BRIEF: Among the entries below, please repeat exactly and only the lines from the line containing "setattr(scene.view_settings, path, value)" to the line containing "scene.view_settings.keyframe_insert(path, frame=frame(t))", both lines included.

--- start of INPUT ROWS ---

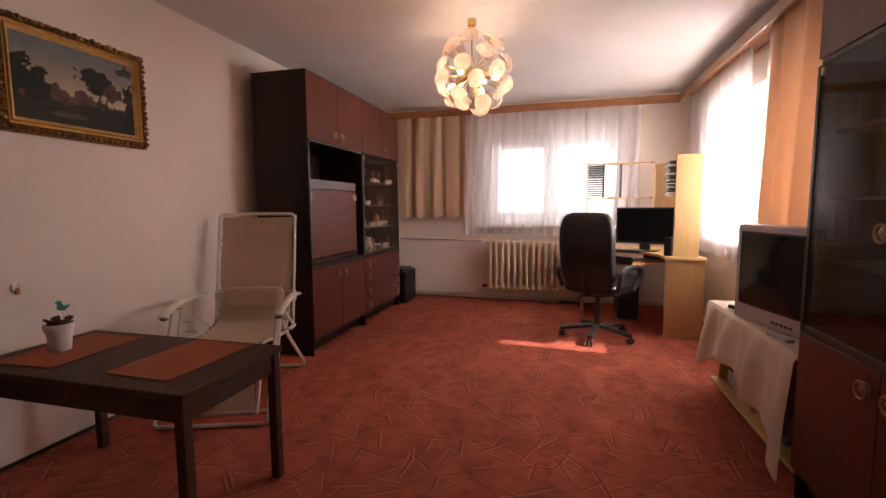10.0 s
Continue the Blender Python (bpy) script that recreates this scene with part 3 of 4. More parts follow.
# door frame, threshold
df = thing("door_frame", "cream gloss-painted door frame with a rebate", "door frame", kind="structure")
part("jamb", box(3.354, 1.860, LAND, 3.389, 1.932, 2.07, 0.008), CREAM_PAINT, df)
part("jamb", box(3.391, 1.868, LAND, 3.518, 1.942, 2.0, 0.005), CREAM_PAINT, df)
part("jamb", box(3.520, 1.868, -0.01, 3.642, 1.966, 2.0, 0.008), CREAM_PAINT, df)
part("jamb", box(3.354, 2.772, LAND, 3.389, 2.87, 2.07, 0.008), CREAM_PAINT, df)
part("jamb", box(3.391, 2.806, LAND, 3.520, 2.94, 2.0, 0.005), CREAM_PAINT, df)
part("jamb", box(3.522, 2.783, -0.01, 3.546, 2.94, 2.0, 0.005), CREAM_PAINT, df)
part("jamb", box(3.552, 2.797, -0.01, 3.646, 2.94, 2.0, 0.008), CREAM_PAINT, df)
part("head", box(3.354, 1.933, 1.97, 3.389, 2.771, 2.07, 0.008), CREAM_PAINT, df)
part("head", box(3.391, 1.947, 1.98, 3.646, 2.80, 2.06, 0.006), CREAM_PAINT, df)
part("lock_plate", box(3.53, 1.967, 0.90, 3.556, 1.970, 1.06, 0.001), BRONZE, df, "dull metal strike plate")
for z in (0.25, 1.65):
    part("hinge", rod((3.505, 2.772, z), (3.505, 2.772, z + 0.11), 0.010, seg=14), CREAM_PAINT, df)
th = thing("threshold", "worn brown wooden threshold step with a stone strip", "threshold", kind="structure")
part("board", box(3.362, 1.948, LAND + 0.012, 3.41, 2.77, 0.005, 0.008), WOOD_FLOOR, th)
part("strip", box(3.322, 1.05, LAND, 3.377, 1.859, LAND + 0.02, 0.004), STONE, th, "speckled stone strip")
part("strip", box(3.322, 1.861, LAND, 3.352, 2.87, LAND + 0.014, 0.003), STONE, th, "speckled stone strip")
part("strip", box(3.28, 2.872, LAND, 3.377, 3.35, LAND + 0.016, 0.003), STONE, th, "speckled stone strip")

# ---- doors ----
hinge = Vector((3.492, 2.768, 0))
swing = math.degrees(math.atan2(2.518 - 2.768, 2.533 - 3.492))
door = tagged(thing("door_1", "open cream gloss-painted door with a nickel handle and key", "door", hinge, swing), kind="structure")
LEAF_W = 0.965
part("leaf", box(0.0, -0.04, LAND + 0.02, LEAF_W, 0.0, 1.975, 0.004), CREAM_PAINT, door)

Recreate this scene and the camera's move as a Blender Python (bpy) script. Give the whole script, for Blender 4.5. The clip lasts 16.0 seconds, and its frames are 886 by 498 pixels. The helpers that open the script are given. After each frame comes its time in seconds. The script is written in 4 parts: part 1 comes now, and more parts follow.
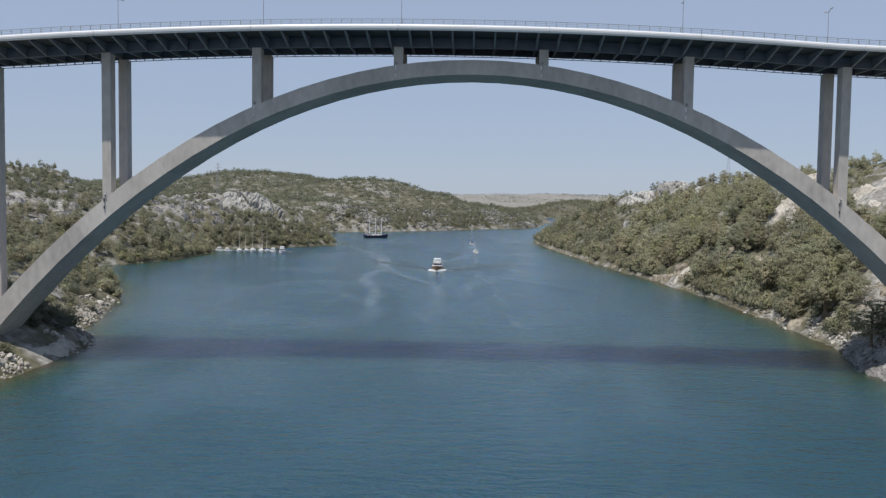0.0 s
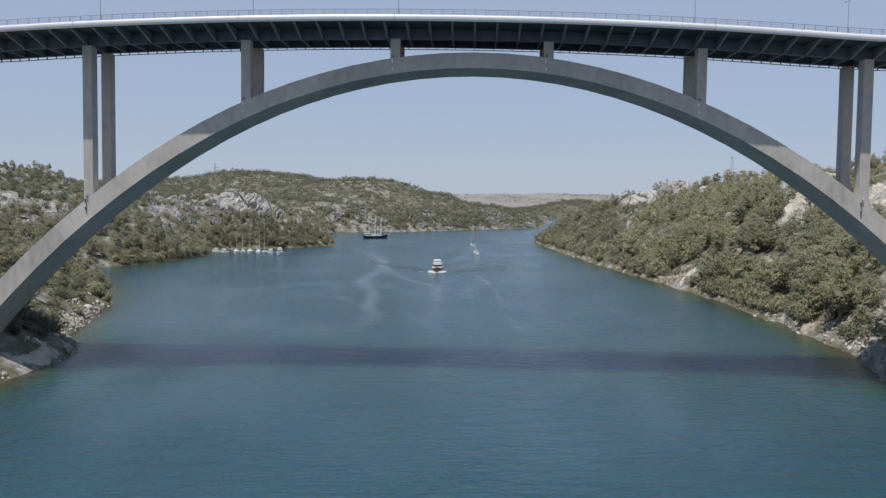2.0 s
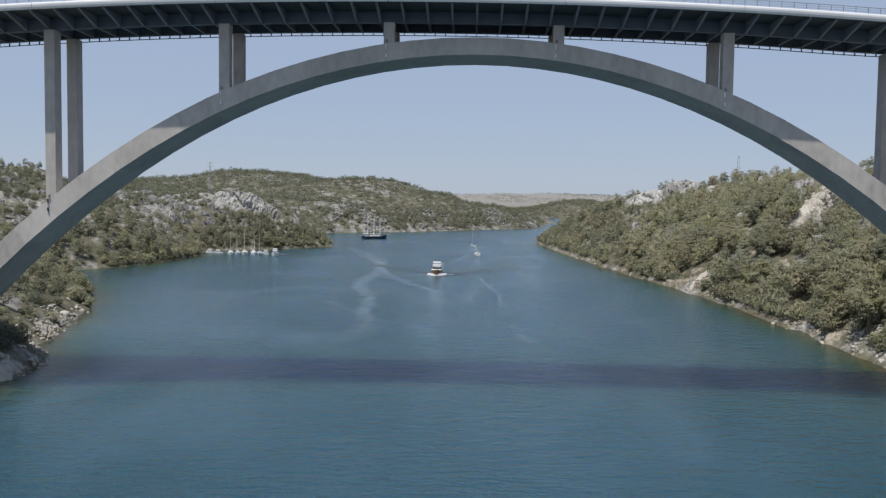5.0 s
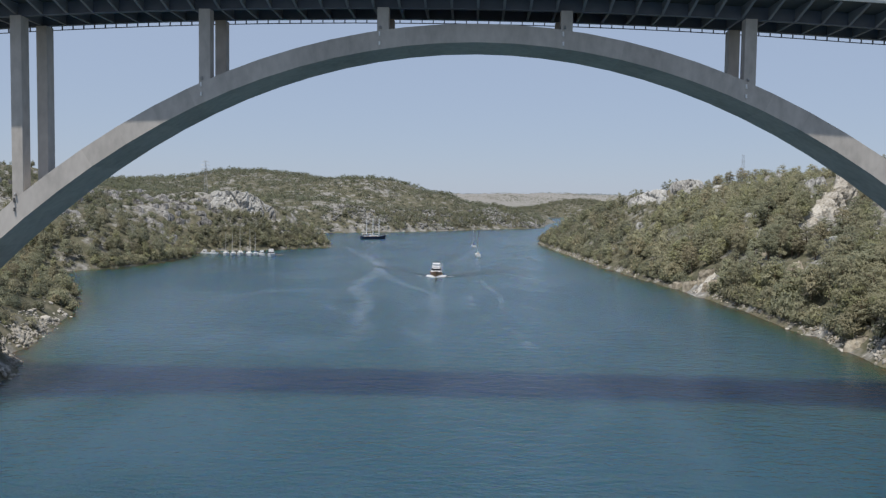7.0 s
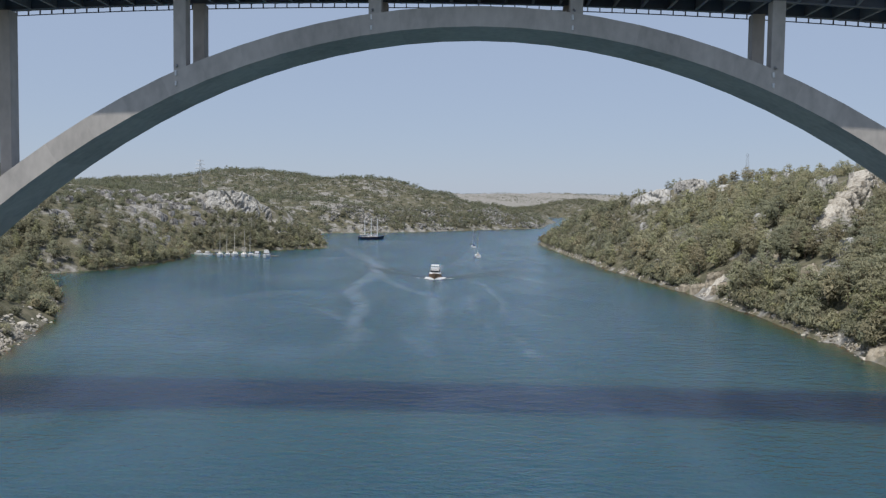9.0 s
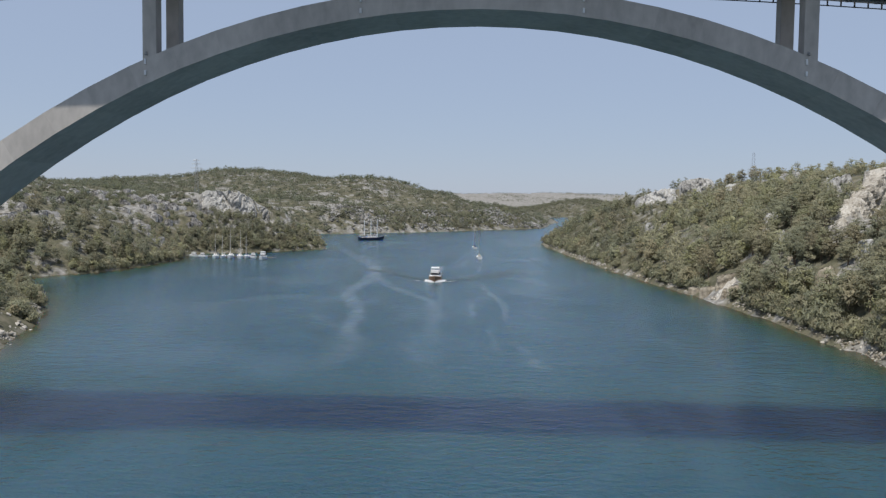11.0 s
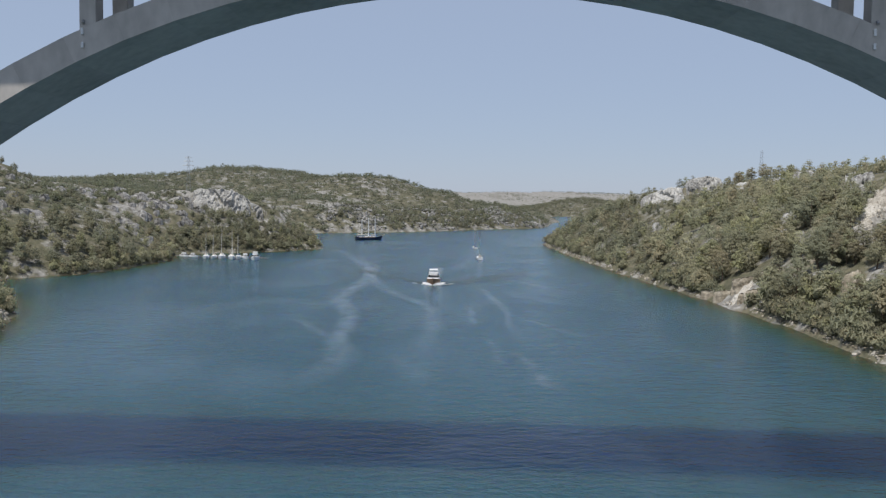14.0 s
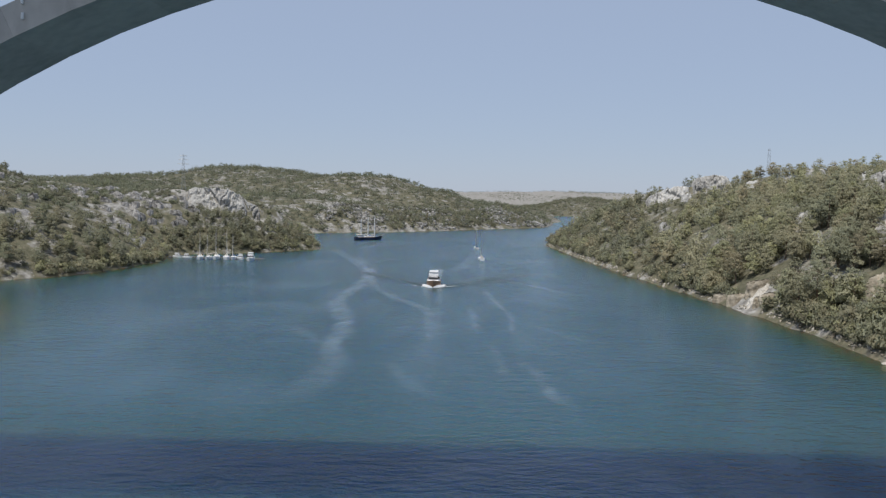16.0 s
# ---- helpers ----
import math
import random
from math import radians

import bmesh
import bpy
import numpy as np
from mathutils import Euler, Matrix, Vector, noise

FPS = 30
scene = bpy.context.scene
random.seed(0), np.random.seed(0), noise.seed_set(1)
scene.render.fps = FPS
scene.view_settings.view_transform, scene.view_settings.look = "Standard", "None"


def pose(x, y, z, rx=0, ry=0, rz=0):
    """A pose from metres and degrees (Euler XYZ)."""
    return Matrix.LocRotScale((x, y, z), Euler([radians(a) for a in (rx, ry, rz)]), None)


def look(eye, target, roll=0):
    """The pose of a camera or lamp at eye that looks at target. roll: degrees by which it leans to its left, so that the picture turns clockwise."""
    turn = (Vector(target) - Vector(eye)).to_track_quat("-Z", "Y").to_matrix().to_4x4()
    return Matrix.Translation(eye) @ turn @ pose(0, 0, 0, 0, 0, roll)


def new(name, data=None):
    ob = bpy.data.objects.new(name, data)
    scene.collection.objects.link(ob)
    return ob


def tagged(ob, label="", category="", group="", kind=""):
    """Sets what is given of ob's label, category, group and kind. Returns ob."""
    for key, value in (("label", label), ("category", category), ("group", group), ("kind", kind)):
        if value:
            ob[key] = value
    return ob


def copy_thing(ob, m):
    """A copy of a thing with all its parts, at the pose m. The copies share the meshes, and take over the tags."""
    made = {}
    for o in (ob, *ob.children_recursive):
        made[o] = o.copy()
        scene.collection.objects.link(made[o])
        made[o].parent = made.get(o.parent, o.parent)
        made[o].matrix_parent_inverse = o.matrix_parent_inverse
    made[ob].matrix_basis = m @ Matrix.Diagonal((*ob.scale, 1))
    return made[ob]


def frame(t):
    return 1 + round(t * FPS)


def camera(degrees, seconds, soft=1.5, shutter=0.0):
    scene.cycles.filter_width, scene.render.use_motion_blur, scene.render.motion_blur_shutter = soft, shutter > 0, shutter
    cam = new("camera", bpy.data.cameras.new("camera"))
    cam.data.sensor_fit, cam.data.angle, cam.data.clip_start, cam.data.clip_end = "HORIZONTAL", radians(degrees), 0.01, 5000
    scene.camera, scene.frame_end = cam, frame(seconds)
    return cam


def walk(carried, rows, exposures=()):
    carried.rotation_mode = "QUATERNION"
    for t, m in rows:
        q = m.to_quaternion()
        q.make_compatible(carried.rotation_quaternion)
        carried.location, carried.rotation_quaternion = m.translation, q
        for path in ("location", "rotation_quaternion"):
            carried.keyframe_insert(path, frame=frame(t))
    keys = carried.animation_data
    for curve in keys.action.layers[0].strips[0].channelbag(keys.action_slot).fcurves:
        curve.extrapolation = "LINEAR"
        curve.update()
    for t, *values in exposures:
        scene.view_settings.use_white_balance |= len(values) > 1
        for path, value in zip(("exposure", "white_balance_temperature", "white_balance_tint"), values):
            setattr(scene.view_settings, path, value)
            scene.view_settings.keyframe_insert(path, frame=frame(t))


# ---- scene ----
cam = camera(55.9, 16.0, soft=1.3)
PATH = [
    (0, (0.075, -162.488, 33.817), (0.008, -160.492, 33.704), 0.8),
    (0.5, (-0.033, -160.565, 33.805), (-0.101, -158.569, 33.692), 0.8),
    (1, (-0.018, -158.499, 33.829), (-0.086, -156.504, 33.716), 0.7),
    (1.5, (-0.016, -156.333, 33.857), (-0.085, -154.338, 33.744), 0.7),
    (2, (-0.069, -154.115, 33.883), (-0.137, -152.119, 33.77), 0.7),
    (2.5, (-0.081, -151.81, 33.917), (-0.149, -149.815, 33.804), 0.7),
    (3, (-0.045, -149.455, 33.971), (-0.114, -147.46, 33.857), 0.8),
    (3.5, (-0.056, -147.045, 34.031), (-0.125, -145.05, 33.917), 0.7),
    (4, (-0.141, -144.594, 34.054), (-0.21, -142.599, 33.94), 0.8),
    (6.5, (-0.289, -131.657, 34.111), (-0.359, -129.661, 33.997), 0.7),
    (7, (-0.306, -128.968, 34.127), (-0.376, -126.973, 34.012), 0.8),
    (7.5, (-0.329, -126.233, 34.132), (-0.399, -124.238, 34.016), 0.7),
    (8, (-0.35, -123.409, 34.133), (-0.42, -121.414, 34.018), 0.8),
    (8.5, (-0.443, -120.57, 34.097), (-0.512, -118.575, 33.982), 0.8),
    (9, (-0.462, -117.764, 34.05), (-0.531, -115.768, 33.935), 0.8),
    (11.5, (-0.341, -103.634, 34.272), (-0.414, -101.638, 34.156), 0.7),
    (12, (-0.349, -100.731, 34.253), (-0.422, -98.735, 34.136), 0.7),
    (12.5, (-0.356, -97.865, 34.224), (-0.429, -95.869, 34.107), 0.7),
    (13, (-0.372, -95.004, 34.204), (-0.445, -93.009, 34.087), 0.7),
    (13.5, (-0.365, -92.127, 34.173), (-0.438, -90.132, 34.056), 0.7),
    (14, (-0.416, -89.128, 34.123), (-0.489, -87.133, 34.005), 0.8),
    (14.5, (-0.532, -86.047, 34.054), (-0.606, -84.052, 33.937), 0.8),
    (15, (-0.645, -82.894, 33.999), (-0.719, -80.899, 33.881), 0.8),
    (15.5, (-0.736, -79.662, 33.934), (-0.811, -77.667, 33.815), 0.7),
    (16, (-0.807, -76.382, 33.861), (-0.882, -74.386, 33.742), 0.8),
]
walk(cam, [(t, look(eye, target, roll)) for t, eye, target, roll in PATH])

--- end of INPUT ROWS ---

ANSWER TO THIS TASK:
            setattr(scene.view_settings, path, value)
            scene.view_settings.keyframe_insert(path, frame=frame(t))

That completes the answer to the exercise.